March 16, 2007


Filed under: cartography, critical cartography — ubikcan @ 3:37 pm

Gunnar Olsson has a new book out on cartography and cartographic reason:

People rely on reason to think about and navigate the abstract world of human relations in much the same way they rely on maps to study and traverse the physical world. Starting from that simple observation, renowned geographer Gunnar Olsson offers in Abysmal an astonishingly erudite critique of the way human thought and action have become deeply immersed in the rhetoric of cartography and how this cartographic reasoning allows the powerful to map out other people’s lives.

Olsson has been writing on these issues for some time.
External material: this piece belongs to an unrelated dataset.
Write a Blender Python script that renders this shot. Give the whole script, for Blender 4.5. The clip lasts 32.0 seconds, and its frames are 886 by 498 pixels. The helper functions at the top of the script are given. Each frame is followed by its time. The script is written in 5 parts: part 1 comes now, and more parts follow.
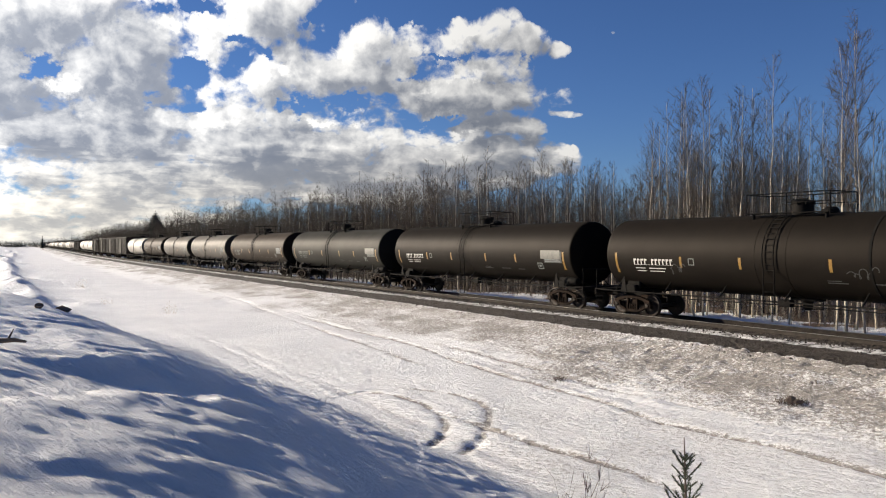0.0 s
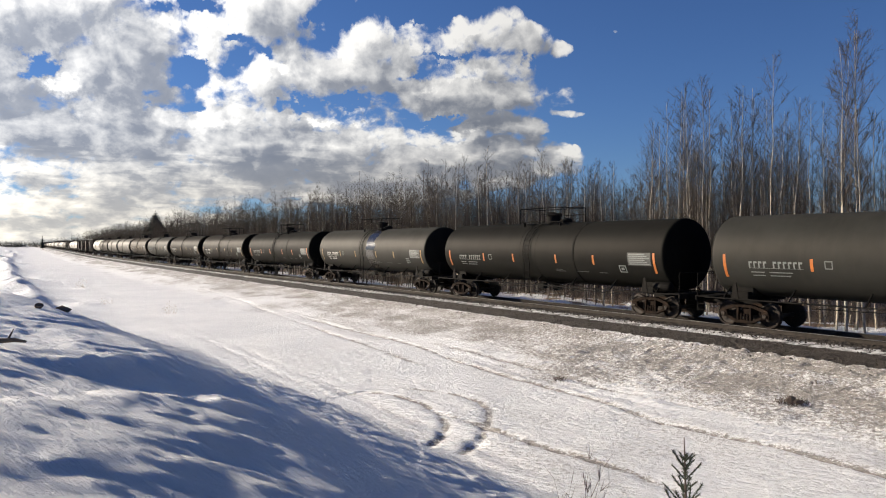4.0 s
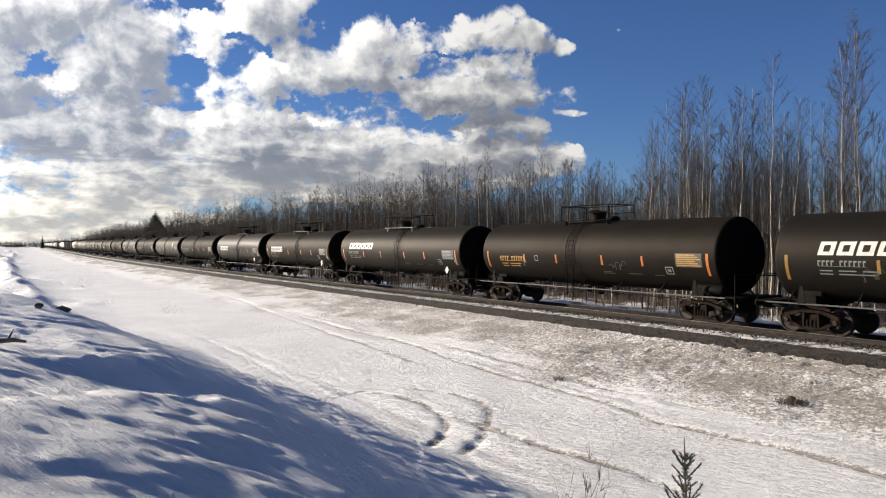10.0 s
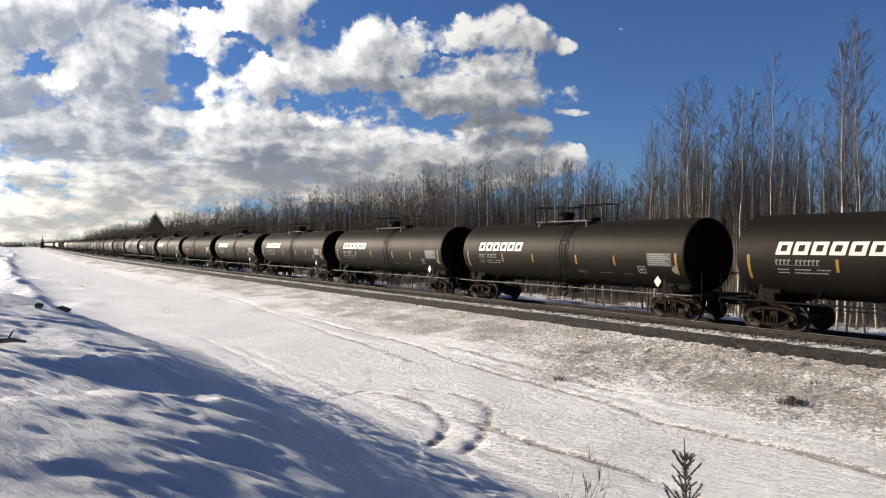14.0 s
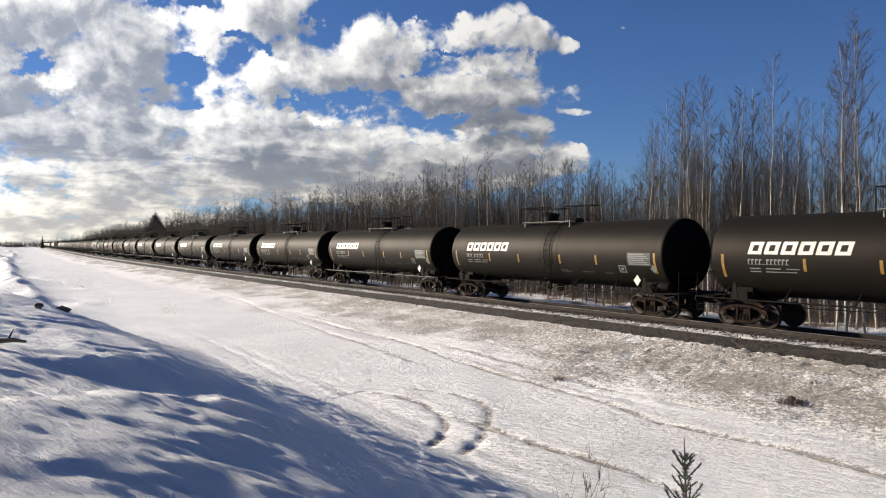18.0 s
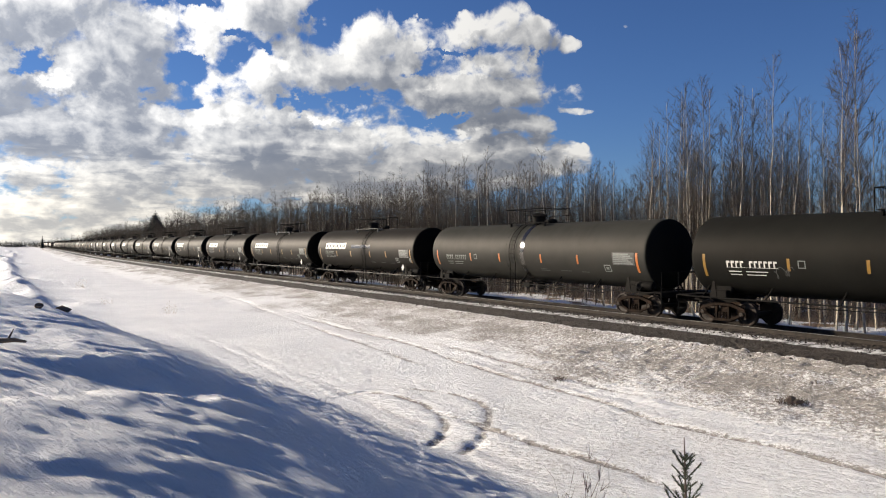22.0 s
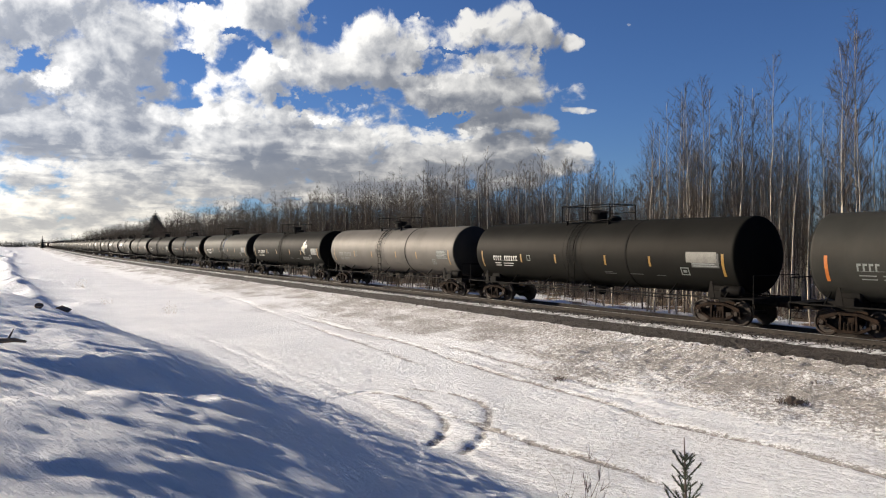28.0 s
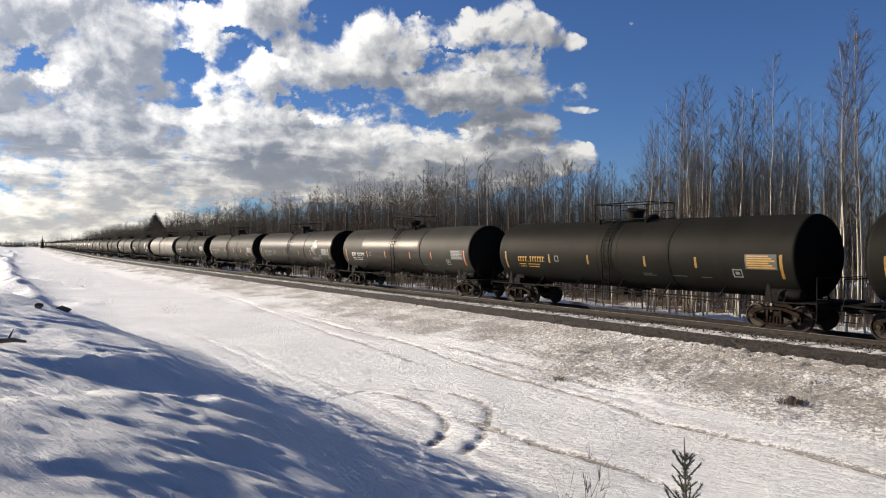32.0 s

Unfortunately his writing is not always accessible and is often difficult (deliberately so sometimes, he plays with words and of course is writing as ESL).

Here is a short Olsson bib:

Olsson, G. Braids of Justification.
———. 1991. Invisible Maps: A Prospectus. Geografiska Annaler 73 B (1): 85-92.
———. 1991. Lines of Power/Limits of Language. Minneapolis: University of Minnesota Press.
———. 1994. Heretic Cartography. Ecumene 1 (3).
———. 1998. Towards a Critique of Cartographical Reason. Ethics, Place and Environment 1 (2): 153-155.
———. 2000. From a = B to a = A. Environment and Planning A 32 (7): 1235-1244.